4) Beat the butter and shortening until creamy in the bowl of a stand mixer fitter with a paddle attachment.
5) Add the vanilla and sugar. Beat until fluffy.
6) Add the whole egg, beating only until incorporated.
7) Add 1/3 of the flour mixture, then add some water. Keep alternating, making sure you finish with the flour mixture.
8) In a separate bowl, whisk the cinnamon, allspice, ginger, and molasses together until blended.
9) Use a spatula to fold the molasses mixture into the batter.
10) In a separate bowl, Whisk the egg whites and cream of tartar until they form soft peaks.
11) Delicately fold the egg whites into the batter.
12) Pour the batter into the three prepare cake pans. Smooth out the top and place them in the oven. Bake for 25 to 30 minutes, or until a toothpick inserted in the middle of the cakes comes out clean.
13) Let the cakes cool on a wire rack for 20 minutes.
14) Remove the cakes from the pan and let them cool completely.
•buttercream
1) Whisk the sugar and flour in a saucepan.
2) Pour the milk and cream into the saucepan.
3) Cook the mixture over medium heat, whisking often, until it thickens and comes to a boil, about 8 to 12 minutes.
4) Pour the mixture into the bowl of a stand mixer fitted with a paddle attachment.
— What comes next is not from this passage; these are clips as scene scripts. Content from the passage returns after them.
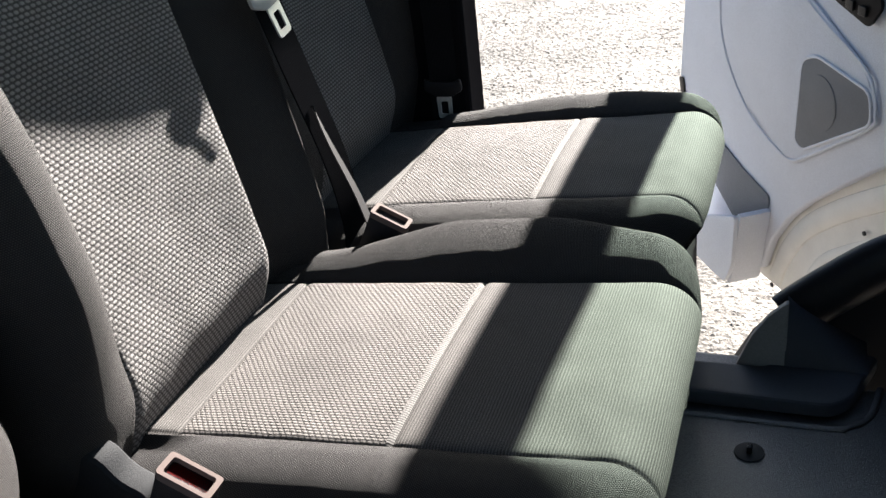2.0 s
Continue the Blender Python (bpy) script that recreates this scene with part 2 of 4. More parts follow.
DARK = material("dark_trim_plastic", (0.008, 0.008, 0.0095), 0.6, grain=0.2, grain_size=600, bump=0.0003, blotch=0.3, spec=0.12)
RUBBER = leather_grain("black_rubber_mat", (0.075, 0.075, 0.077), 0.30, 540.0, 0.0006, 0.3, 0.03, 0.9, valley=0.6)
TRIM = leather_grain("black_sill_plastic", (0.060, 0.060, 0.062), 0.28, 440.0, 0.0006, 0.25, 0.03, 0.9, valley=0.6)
GREY = leather_grain("light_grey_door_plastic", (0.68, 0.70, 0.76), 0.55, 900.0, 0.00015, 0.05)
KNEE = leather_grain("dark_grey_dash_plastic", (0.05, 0.055, 0.066), 0.55, 900.0, 0.00015, 0.08, 0.0, 0.3)
DASH = leather_grain("grey_dash_plastic", (0.11, 0.12, 0.143), 0.55, 900.0, 0.00015, 0.08, 0.0, 0.3)
COVER = leather_grain("grey_seat_side_plastic", (0.021, 0.022, 0.024), 0.72, 900.0, 0.0003, 0.15, 0.0, 0.10)
WHITE = material("white_car_paint", (0.78, 0.76, 0.71), 0.25, grain=0.02, blotch=0.06, blotch_size=12)
CORNER = leather_grain("grey_sill_corner_plastic", (0.24, 0.235, 0.228), 0.7, 900.0, 0.0001, 0.08, 0.0, 0.2)
MESH = leather_grain("speaker_mesh", (0.16, 0.165, 0.18), 0.6, 1500.0, 0.0005, 0.1)
EDGE = ribbed("pale_seam_cloth", (0.115, 0.11, 0.106), 0.003, "X", 0.0003)
WEB = ribbed("belt_webbing", (0.0075, 0.0077, 0.0088), 0.0025, "X", 0.0004)
WEB.node_tree.nodes["Principled BSDF"].inputs["Specular IOR Level"].default_value = 0.0
CHROME = material("pale_metal", (0.75, 0.74, 0.71), 0.28, 0.6, grain=0.05, blotch=0.1)
TONGUE = material("pale_belt_plastic", (0.30, 0.295, 0.285), 0.45, grain=0.05, blotch=0.12)
MARK = material("grey_mark", (0.075, 0.078, 0.085), 0.45, grain=0.05, blotch=0.1)
MATT = material("matt_black_pillar_trim", (0.006, 0.006, 0.007), 0.95, grain=0.2, grain_size=600, bump=0.0003, blotch=0.3, spec=0.0)
RED = material("red_button", (0.075, 0.0025, 0.003), 0.75, grain=0.05, blotch=0.1, spec=0.05)
BEZEL = material("pinkish_buckle_frame", (0.10, 0.078, 0.072), 0.75, grain=0.05, blotch=0.1, spec=0.06)
STEEL = material("worn_steel", (0.03, 0.03, 0.032), 0.45, 0.6, grain=0.2, blotch=0.3, blotch_size=40)
# Mat darkened to near black, carrying the shade under the dashboard.
TOE_SHADE = leather_grain("toe_mat_shade", (0.006, 0.006, 0.007), 0.5, 520.0, 0.0005, 0.3, 0.0, 0.15)
PEG = material("matt_black_clip_plastic", (0.030, 0.030, 0.032), 0.6, grain=0.2, grain_size=700, bump=0.0002, blotch=0.2, spec=0.3)
CONSOLE = leather_grain("glossy_console_plastic", (0.008, 0.009, 0.011), 0.28, 900.0, 0.00005, 0.15, 0.0, 0.28)
PAD = leather_grain("pedal_rubber", (0.014, 0.014, 0.015), 0.27, 900.0, 0.0002, 0.3)
YELLOW = material("yellow_tag", (0.7, 0.75, 0.05), 0.5, grain=0.1, blotch=0.15, blotch_size=60)
LINER = material("grey_headlining", (0.3, 0.3, 0.3), 0.9, grain=0.15, grain_size=400, bump=0.0004, blotch=0.1)
GLASS = tinted_glass("green_tinted_glass", (0.82, 0.91, 0.86))
GRAVEL = material("gravel_bed", (0.112, 0.102, 0.091), 0.95, grain=0.6, grain_size=70, bump=0.010, blotch=0.55, blotch_size=2.2)
STONE = material("gravel_stones", (0.112, 0.102, 0.091), 0.9, grain=0.3, grain_size=60, bump=0.002, blotch=0.5, blotch_size=2.2)
tone = STONE.node_tree.nodes.new("ShaderNodeNewGeometry")
spread = STONE.node_tree.nodes.new("ShaderNodeMapRange")
spread.inputs["To Min"].default_value, spread.inputs["To Max"].default_value = 0.65, 1.35
tint = STONE.node_tree.nodes.new("ShaderNodeVectorMath")
tint.operation = "SCALE"
STONE.node_tree.links.new(tone.outputs["Random Per Island"], spread.inputs["Value"])
STONE.node_tree.links.new(STONE.node_tree.nodes["Principled BSDF"].inputs["Base Color"].links[0].from_socket, tint.inputs[0])
STONE.node_tree.links.new(spread.outputs[0], tint.inputs["Scale"])
STONE.node_tree.links.new(tint.outputs[0], STONE.node_tree.nodes["Principled BSDF"].inputs["Base Color"])


# ---- building helpers ----
def thing(name, at, label="", category="", group="", kind=""):
    ob = tagged(new(name), label, category, group, kind)
    ob.location = at
    bpy.context.view_layer.update()
    return ob


def base_of(ob):
    v = Vector(ob.location)
    while ob.parent:
        ob = ob.parent
        v += Vector(ob.location)
    return v


def part(name, bm, mat, parent=None, label="", smooth=True):
    """Links a bmesh, built in world metres, as one mesh object under a thing or part."""
    me = bpy.data.meshes.new(name)
    if parent:
        bmesh.ops.translate(bm, verts=bm.verts, vec=-base_of(parent))
    bm.to_mesh(me)
    bm.free()
    me.materials.append(mat)
    if smooth:
        for p in me.polygons:
            p.use_smooth = True
        me.set_sharp_from_angle(angle=radians(32))
    ob = tagged(new(name, me), label)
    ob.parent = parent
    return ob


def sheet(bm, grid, uvs=None, closed=False):
    """Adds a grid of points (rows of equal length) as quads."""
    layer = bm.loops.layers.uv.verify()
    rows = [[bm.verts.new(p) for p in row] for row in grid]
    for i in range(len(rows) - 1):
        for j in range(len(rows[0]) - (0 if closed else 1)):
            k = (j + 1) % len(rows[0])
            f = bm.faces.new((rows[i][j], rows[i][k], rows[i + 1][k], rows[i + 1][j]))
            if uvs:
                for loop, (a, b) in zip(f.loops, ((i, j), (i, k), (i + 1, k), (i + 1, j))):
                    loop[layer].uv = uvs[a][b]
    return rows


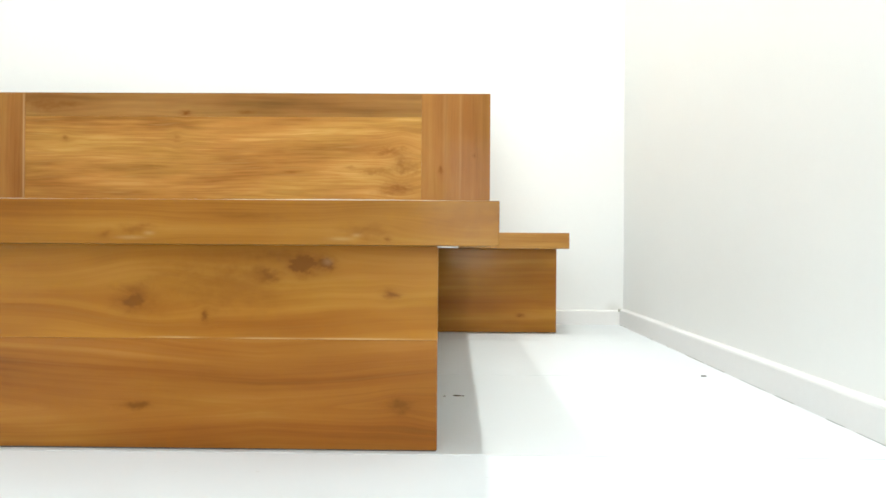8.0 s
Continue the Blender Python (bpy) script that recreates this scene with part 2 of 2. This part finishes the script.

Beat on high until cool, at least 7 minutes.
5) Reduce the speed to low and incorporate the butter.
6) Increase the speed and beat until the buttercream is light and fluffy.
7) Add the rum, vanilla, nutmeg, and cinnamon. Mix until blended.
•assembly
1) Place one layer on a serving platter. Spread 1 1/4 cups buttercream onto the cake with an offset spatula.
2) Add the second layer and spread 1 1/4 cups buttercream onto the cake with an offset spatula.
3) Add the third layer and spread a thin layer of buttercream on top and over the sides of the cake. This is known as a crumb coating; this thin layer of buttercream helps keep loose cake crumbs under control.
4) Place the cake in the fridge for 15 minutes.
5) Spread the rest of the buttercream onto the cake.
6 Refrigerate the cake for 15 minutes so it can firm up before serving.

Store the cake in the fridge or at room temperature in a cool, dry place for up to 3 days. Let the cake come to room temperature before serving.